**THE EXERCISE**
Write out exactly the lines that run from the line containing "# ---- helpers" through the line containing "ob = bpy.data.objects.new(name, data)"; both end lines belong to the answer.

# # # # # # #

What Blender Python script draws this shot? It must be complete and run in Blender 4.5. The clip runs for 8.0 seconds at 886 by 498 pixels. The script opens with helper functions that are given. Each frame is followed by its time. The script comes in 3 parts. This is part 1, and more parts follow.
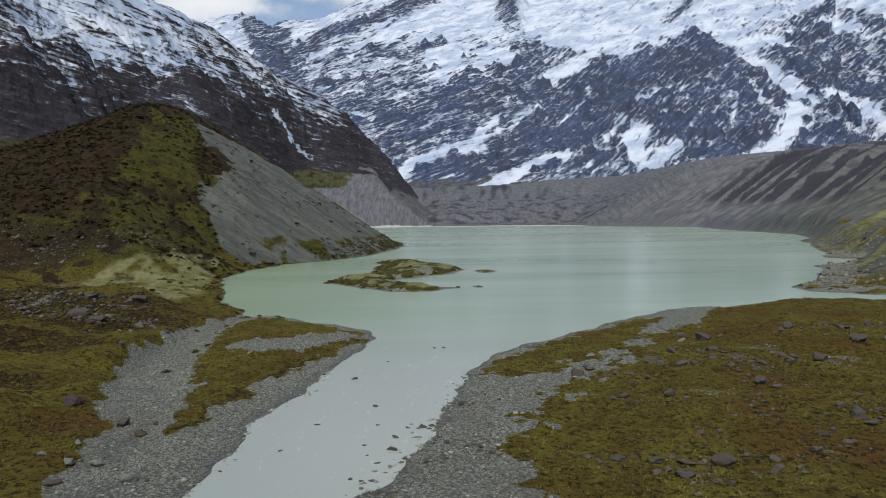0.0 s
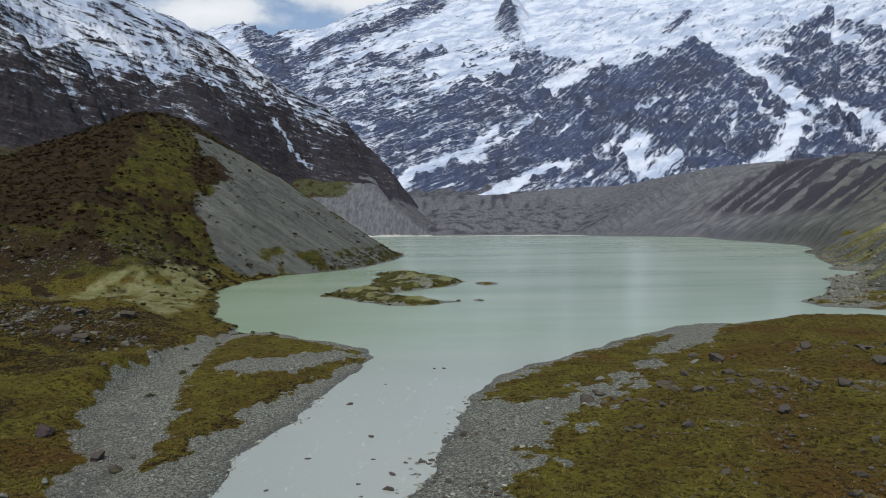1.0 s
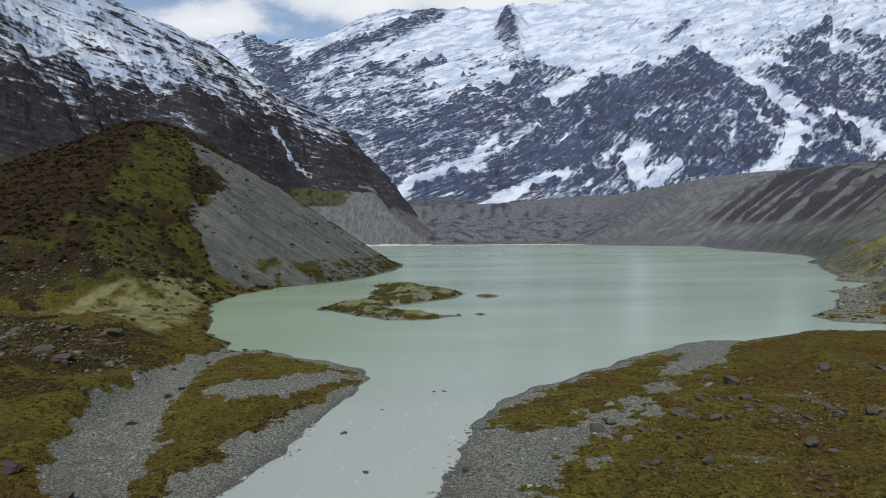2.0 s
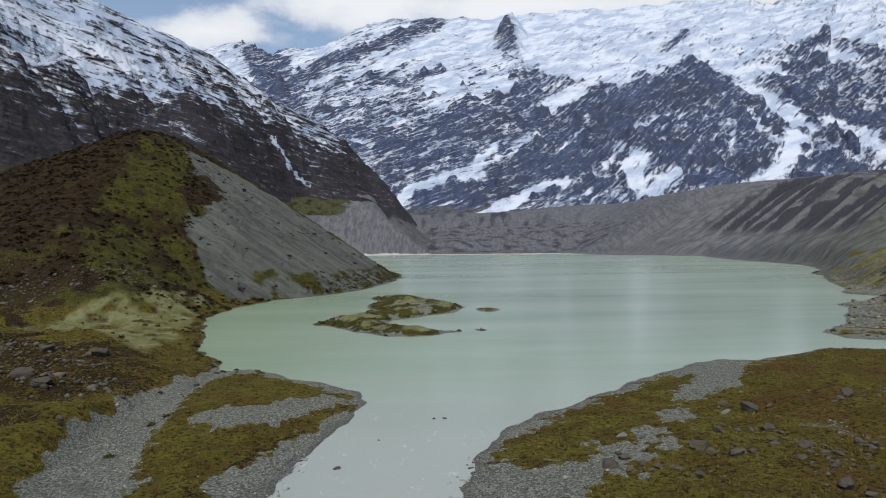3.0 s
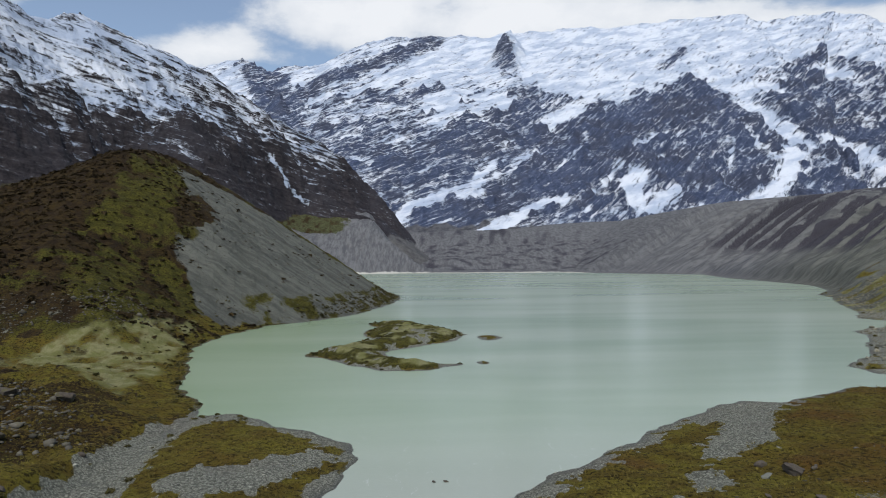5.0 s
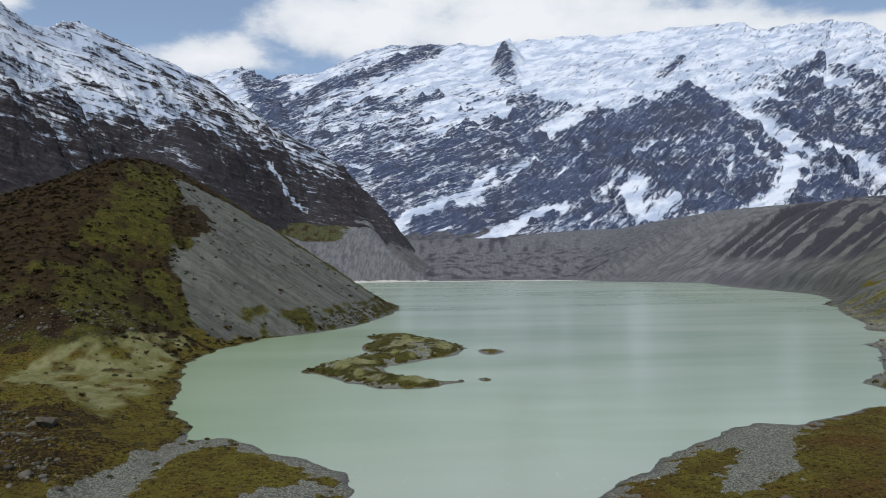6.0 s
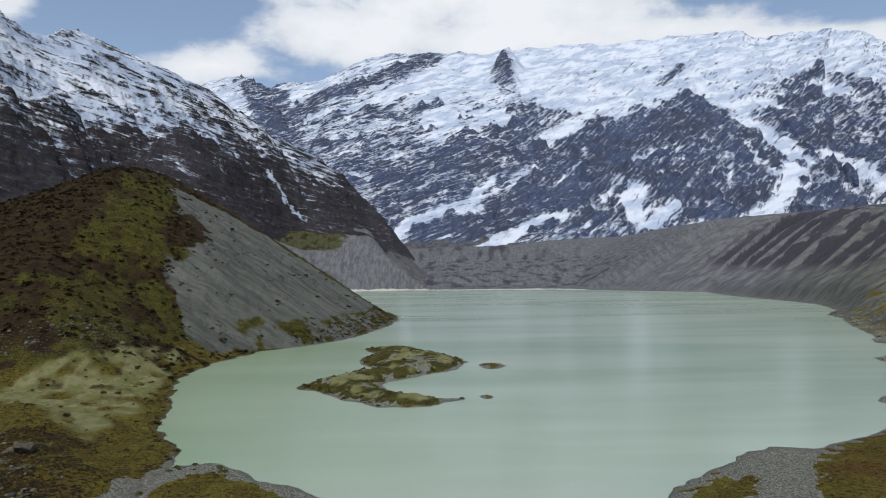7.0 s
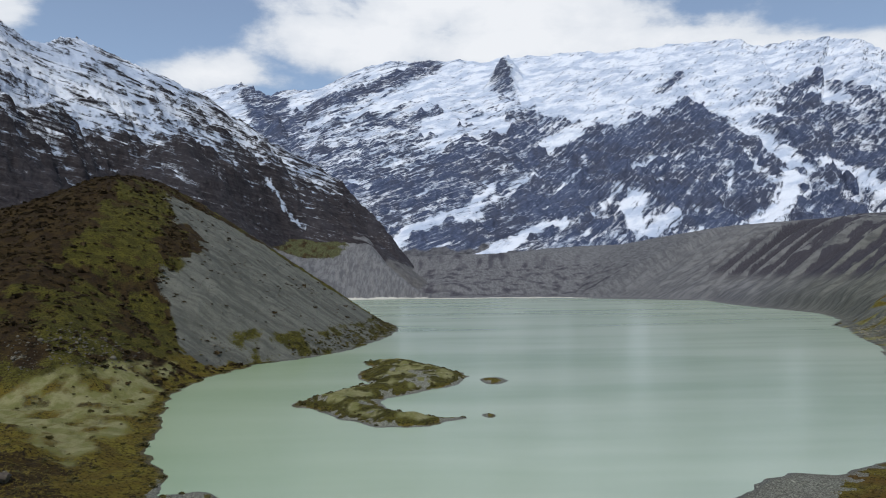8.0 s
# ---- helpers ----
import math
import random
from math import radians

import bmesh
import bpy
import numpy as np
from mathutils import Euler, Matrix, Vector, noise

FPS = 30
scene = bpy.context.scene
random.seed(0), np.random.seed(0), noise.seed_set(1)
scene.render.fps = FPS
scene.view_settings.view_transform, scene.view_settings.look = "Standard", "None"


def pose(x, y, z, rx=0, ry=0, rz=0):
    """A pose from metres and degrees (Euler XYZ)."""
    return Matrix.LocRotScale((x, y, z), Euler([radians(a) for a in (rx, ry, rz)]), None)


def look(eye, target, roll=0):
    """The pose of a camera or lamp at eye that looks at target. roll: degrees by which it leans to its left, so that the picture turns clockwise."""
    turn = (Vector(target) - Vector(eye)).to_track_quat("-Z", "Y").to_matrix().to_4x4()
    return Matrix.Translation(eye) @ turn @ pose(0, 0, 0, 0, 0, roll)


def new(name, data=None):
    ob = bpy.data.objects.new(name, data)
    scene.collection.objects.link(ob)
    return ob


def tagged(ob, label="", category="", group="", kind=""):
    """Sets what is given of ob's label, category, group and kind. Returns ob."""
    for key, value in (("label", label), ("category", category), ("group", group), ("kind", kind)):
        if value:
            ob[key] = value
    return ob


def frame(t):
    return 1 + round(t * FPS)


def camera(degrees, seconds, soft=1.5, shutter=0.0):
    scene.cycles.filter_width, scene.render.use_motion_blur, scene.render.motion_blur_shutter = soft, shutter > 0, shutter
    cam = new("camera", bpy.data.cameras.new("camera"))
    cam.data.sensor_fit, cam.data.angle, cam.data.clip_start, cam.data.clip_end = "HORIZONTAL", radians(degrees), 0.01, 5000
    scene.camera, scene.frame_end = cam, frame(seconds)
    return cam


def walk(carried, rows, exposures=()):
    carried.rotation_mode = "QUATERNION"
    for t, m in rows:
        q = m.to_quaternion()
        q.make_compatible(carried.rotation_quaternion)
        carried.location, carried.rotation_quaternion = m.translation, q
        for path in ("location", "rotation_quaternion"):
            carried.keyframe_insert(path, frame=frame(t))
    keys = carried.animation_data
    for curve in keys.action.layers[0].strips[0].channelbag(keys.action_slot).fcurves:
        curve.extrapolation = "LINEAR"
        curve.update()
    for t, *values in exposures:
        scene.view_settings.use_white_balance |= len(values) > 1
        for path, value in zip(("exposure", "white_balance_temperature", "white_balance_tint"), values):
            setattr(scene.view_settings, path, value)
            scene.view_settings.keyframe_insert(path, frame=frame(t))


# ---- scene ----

# # # # # # #

**EXPECTED ANSWER**
# ---- helpers ----
import math
import random
from math import radians

import bmesh
import bpy
import numpy as np
from mathutils import Euler, Matrix, Vector, noise

FPS = 30
scene = bpy.context.scene
random.seed(0), np.random.seed(0), noise.seed_set(1)
scene.render.fps = FPS
scene.view_settings.view_transform, scene.view_settings.look = "Standard", "None"


def pose(x, y, z, rx=0, ry=0, rz=0):
    """A pose from metres and degrees (Euler XYZ)."""
    return Matrix.LocRotScale((x, y, z), Euler([radians(a) for a in (rx, ry, rz)]), None)


def look(eye, target, roll=0):
    """The pose of a camera or lamp at eye that looks at target. roll: degrees by which it leans to its left, so that the picture turns clockwise."""
    turn = (Vector(target) - Vector(eye)).to_track_quat("-Z", "Y").to_matrix().to_4x4()
    return Matrix.Translation(eye) @ turn @ pose(0, 0, 0, 0, 0, roll)


def new(name, data=None):
    ob = bpy.data.objects.new(name, data)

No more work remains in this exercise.